The correct option is A $\frac{f}{a}+\frac{g}{b}+\frac{h}{c}=0$

From the first relation, $n=-\left(\frac{al+bm}{c}\right)$
Put the value of n in second relation,
$fm(-\frac{(al+bm)}{c})+gl(-\frac{(al+bm)}{c})+hlm=0$
or $afml+bf{m}^2+ag{l}^2+bglm-chlm=0$
$ag\frac{l^2}{m^2}+\frac{l}{m}(af+bg-ch)+bf=0....\left(i\right)$
Now if $l_1,m_1,n_1$ and $l_2,m_2,n_2$ be direction cosines of two lines, then from (i)

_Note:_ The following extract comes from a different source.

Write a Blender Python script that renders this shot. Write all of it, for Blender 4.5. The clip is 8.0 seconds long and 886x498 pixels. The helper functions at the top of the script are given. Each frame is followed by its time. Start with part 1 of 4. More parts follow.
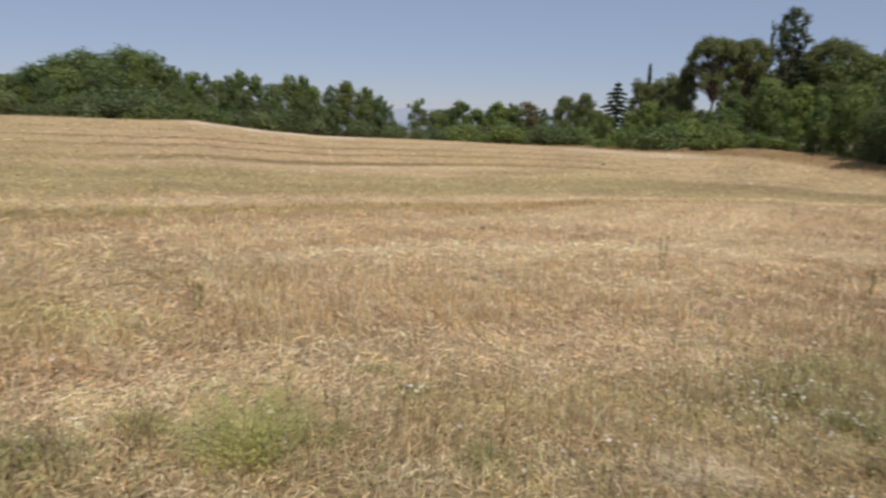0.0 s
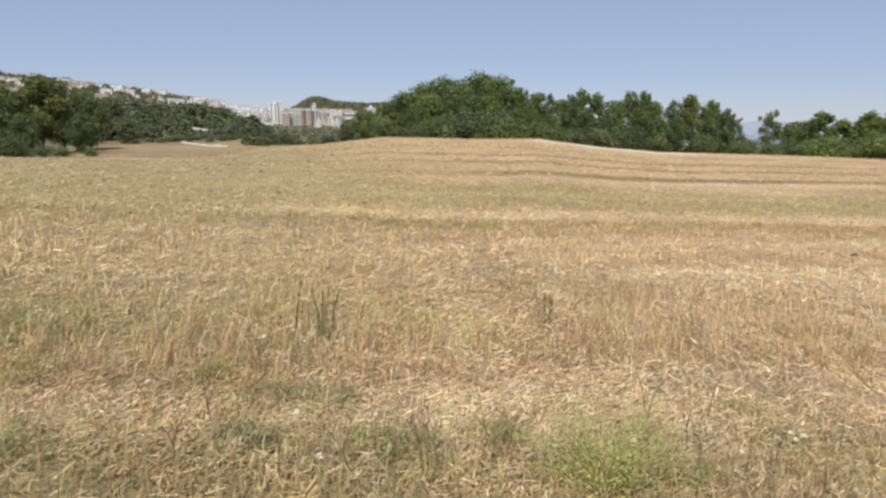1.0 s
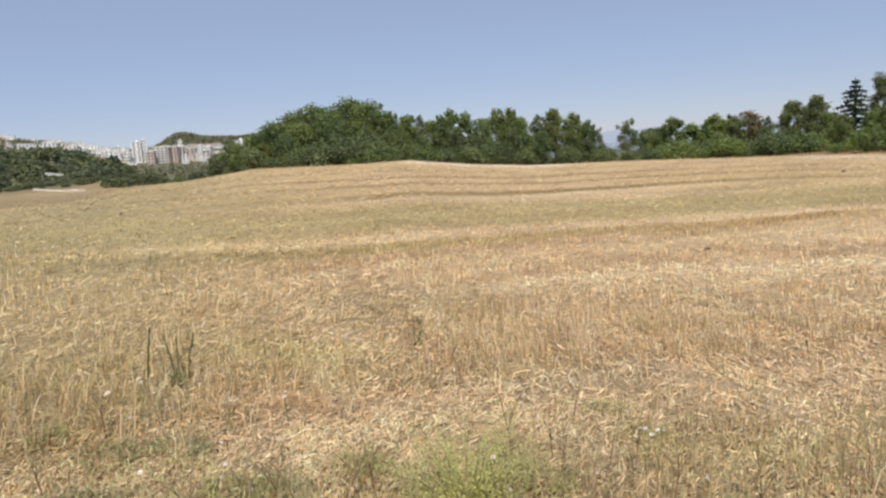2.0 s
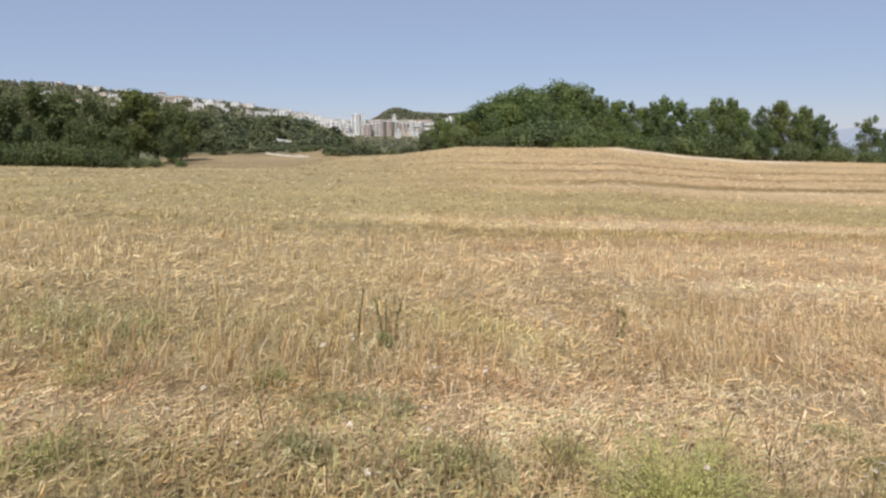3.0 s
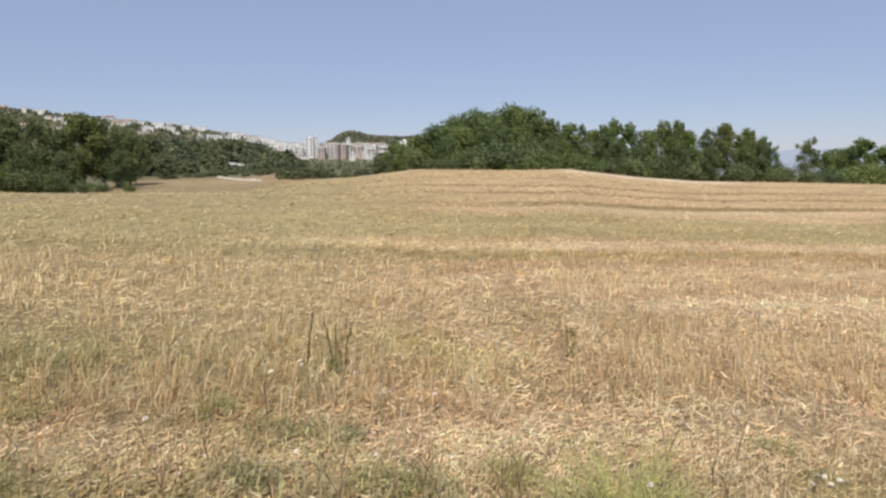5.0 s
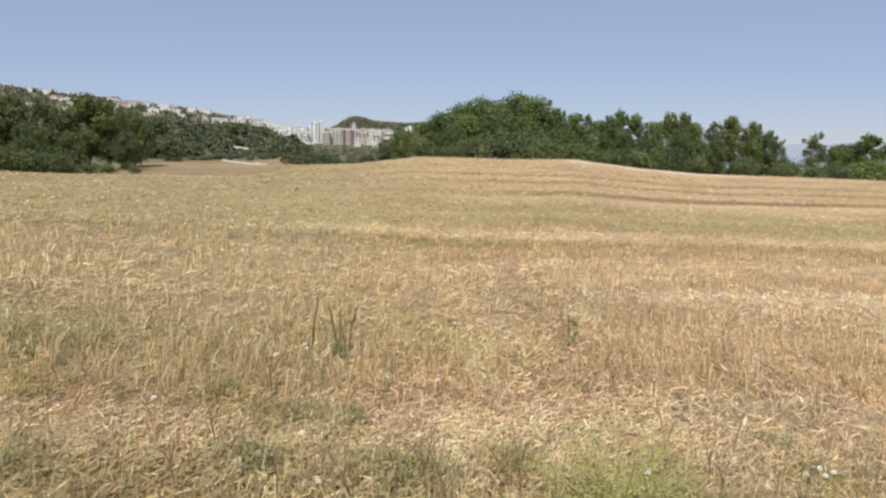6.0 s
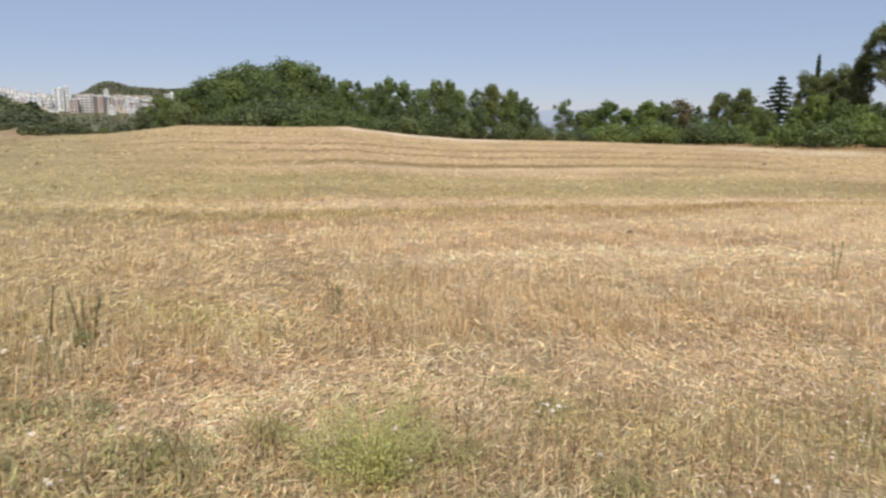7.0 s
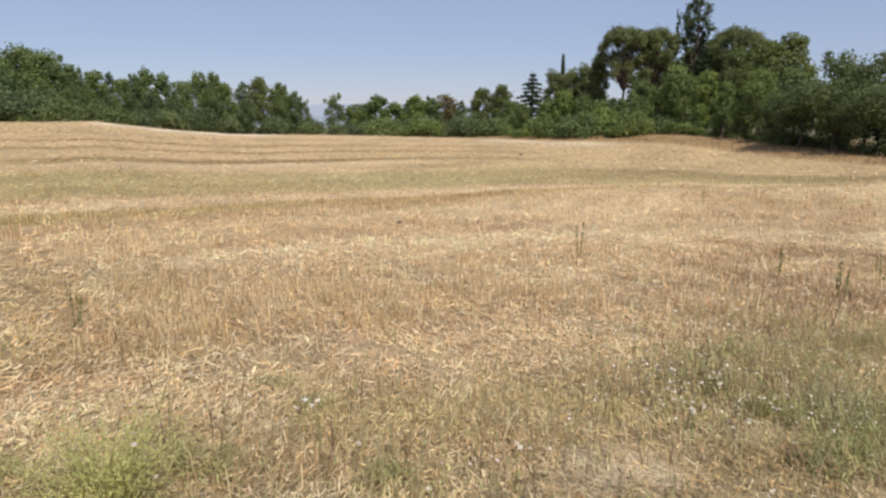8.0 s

$\frac{l_1{l}_2}{m_1{m}_2}=\frac{bf}{ag},\left[Sincerootsof\right(i)are\frac{l_1}{m_1},\frac{l_2}{m_2}]$
or $\frac{l_1{l}_2}{\frac{f}{a}}=\frac{m_1{m}_2}{\frac{g}{b}}$
Similarly, elimination of I will yield $\frac{m_1{m}_2}{\frac{g}{b}}=\frac{n_1{n}_2}{\frac{h}{c}}$
$\therefore \frac{l_1{l}_2}{\frac{f}{a}}=\frac{m_1{m}_2}{\frac{g}{b}}=\frac{n_1{n}_2}{\frac{h}{c}}=q$ (Say)
We know that the lines are perpendicular, if
$l_1{l}_2+m_1{m}_2+n_1{n}_2=0$
i.e.,$\left(\frac{f}{a}\right)q+\left(\frac{g}{b}\right)q+\left(\frac{h}{c}\right)q=0or\frac{f}{a}+\frac{g}{b}+\frac{h}{c}=0$.
Note: Student should remember this question as a fact.